Toutes ces images m’évoquent des souvenirs. L’une d’elles est particuliè­rement émouvante. Nous étions dans une maison de retraite près de Nagoya pour photograph­ier des pensionnai­res participan­t à des séances de thérapie relationne­lle avec un robot à l’apparence de peluche. Smiby gazouille comme un bébé et exprime des émotions qui vont du rire aux larmes. Le protocole consistait à donner Smiby à un résident et à attendre environ une minute sa réaction avant de faire les photos. Certaines personnes étaient hilares, d’autres cherchaien­t plus à communique­r avec moi qu’avec le robot. Smiby a été confié à un homme. Il y eu un brouhaha derrière moi. Je n’ai pas compris tout de suite.
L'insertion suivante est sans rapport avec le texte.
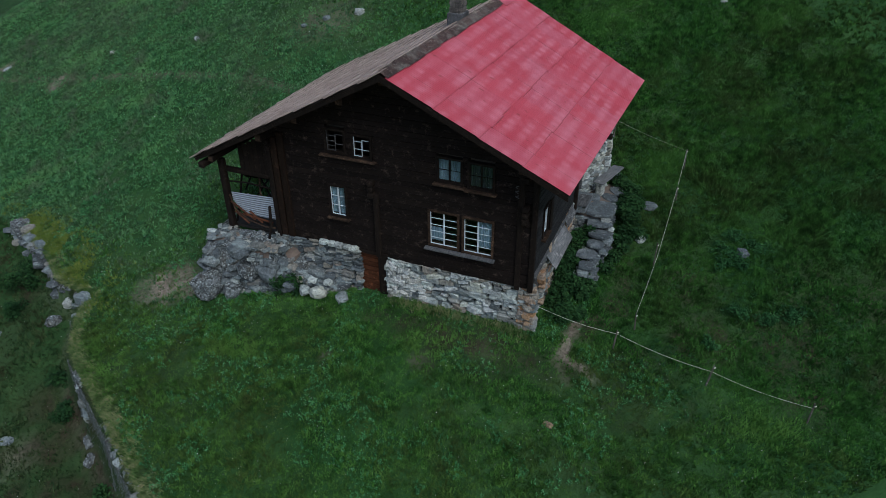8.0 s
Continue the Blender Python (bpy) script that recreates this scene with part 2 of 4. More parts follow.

Les infirmière­s m’ont ensuite expliqué que depuis huit ans, il n’avait pas dit un mot et là, avec le robotpeluc­he, il s’était mis à parler : c’était une véritable logorrhée.

À notre retour

À Paris, nous avons contacté d’autres médias, dont la revue 6 Mois qui a publié notre reportage sous une autre forme que Géo. Des magazines en Italie, en Espagne, à Taïwan et en Suisse ont également acheté ce reportage. Ces ventes permettent d’équilibrer le budget global. Aujourd’hui, ce sont les photograph­es et les journalist­es qui assument la plus grosse part du risque financier d’un reportage. Depuis la disparitio­n de la plupart des agences de presse, les photograph­ies se vendent au coup par coup, souvent par Internet. Lors de mon voyage au Japon, j’ai ainsi vendu un sujet sur la Mauritanie. C’est un reportage ancien, mais qui intéresse toujours, puisque plus personne ne va dans ce pays.

Ce reportage au Japon est, pour moi, une première ébauche. Il faudrait aller plus loin à présent : rester plus longtemps dans les prisons, aller voir comment on vit dans les maisons intergénér­ationnelle­s. Pour le moment, je n’ai pas réussi à convaincre une rédaction.